Nikolai Poletaev

The following article is from The Great Soviet Encyclopedia (1979). It might be outdated or ideologically biased.

Poletaev, Nikolai Gur’evich


Born Apr. 15 (27), 1872, in the village of Kozhukhovo, Kostroma Province; died Oct. 23, 1930, in Tuapse. Leader in the Russian workers’ movement. Member of the Communist Party from 1904.
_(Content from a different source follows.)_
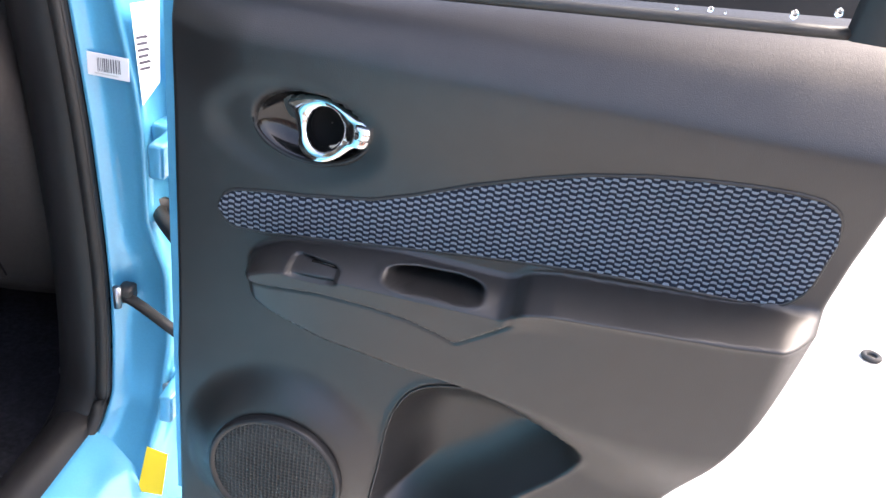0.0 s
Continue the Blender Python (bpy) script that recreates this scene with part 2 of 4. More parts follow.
def slab(name, outline, depth, material, parent=None, label="", bevel=0.0, place=lambda a, b, c: (a, b, c)):
    """A plate of the given outline (a, b), from c = 0 to c = depth."""
    bm = bmesh.new()
    f = bm.faces.new([bm.verts.new((*p, 0)) for p in outline])
    ext = bmesh.ops.extrude_face_region(bm, geom=[f])
    up = [v for v in ext["geom"] if isinstance(v, bmesh.types.BMVert)]
    for v in up:
        v.co.z = depth
    if bevel:
        edges = [e for e in bm.edges if all(v.co.z == depth for v in e.verts)]
        bmesh.ops.bevel(bm, geom=edges, offset=bevel, segments=2, affect="EDGES", profile=0.5)
    for v in bm.verts:
        v.co = place(*v.co)
    return part(name, bm, material, parent, label, smooth=False)


def sm(a, b, x):
    t = np.clip((np.asarray(x, float) - a) / (b - a), 0, 1)
    return t * t * (3 - 2 * t)


def ring(cx, cy, rx, ry, n=32, power=2.0):
    q = np.arange(n) * 2 * math.pi / n
    c, s = np.cos(q), np.sin(q)
    return np.stack([cx + rx * np.sign(c) * np.abs(c) ** (2 / power), cy + ry * np.sign(s) * np.abs(s) ** (2 / power)], -1)


def cushion_blob(name, centre, size, material, parent=None, label="", power=3.0, shape=None, n=36, m=20):
    """A stuffed rounded block; shape(x, y, z) may push its points about, in its own half-size units."""
    rows = []
    for t in np.linspace(-math.pi / 2, math.pi / 2, m):
        ct, st = math.cos(t), math.sin(t)
        h = np.sign(st) * abs(st) ** (2 / power)
        w = abs(ct) ** (2 / power)
        row = []
        for q in np.arange(n) * 2 * math.pi / n:
            c, s = math.cos(q), math.sin(q)
            p = np.array([w * np.sign(c) * abs(c) ** (2 / power), w * np.sign(s) * abs(s) ** (2 / power), h])
            if shape:
                p = np.array(shape(*p))
            row.append(np.array(centre) + p * np.array(size) / 2)
        rows.append(row)
    return sheet(name, rows, material, parent, label, loop_u=True, caps=True)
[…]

Poletaev, the son of a peasant, became a lathe operator at the Putilov Works in St. Petersburg in 1891. He was a member of the circle led by M. I. Brusnev, and in 1895 he joined the St. Petersburg League of Struggle for the Emancipation of the Working Class. After being arrested and exiled several times, he emigrated to Germany in 1898. Beginning in 1901, he worked in the Ukraine, and from 1904 in St. Petersburg. During the Revolution of 1905–07, Poletaev was a member of the executive committee of the St. Petersburg soviet. Between 1907 and 1912 he was a deputy to the Third State Duma, where he represented the workers’ curia of St. Petersburg Province and headed the Bolshevik wing of the Social Democratic faction. A delegate to the Fifth Conference of the RSDLP (1908), he participated in many other party meetings led by Lenin abroad. At the Eighth Congress of the Second International in Copenhagen (1910), Poletaev was a Bolshevik delegate. He helped put out the newspapers Zvezda and Pravda. In 1913 he conducted party work in St. Petersburg, where he was a member of the RSDLP committee, and a contributor to the journal Prosveshchenie. The correspondence between the St. Petersburg Bolsheviks and Lenin was channeled through Poletaev.

After the February Revolution of 1917, Poletaev was in charge of the Pravda printing works. From 1918 to 1921 he engaged in work for the press and in economic work in Moscow. From 1921 he was with the Vneshtorg (Foreign Trade) organizations in Tuapse. In 1927, Poletaev was a delegate to the Fifteenth Party Congress.


Lenin, V. I. Poln. sobr. soch., 5th ed. (See Index Volume, Part 2, pg. 465.) Snytkin, M. N. G. Poletaev. Moscow, 1962.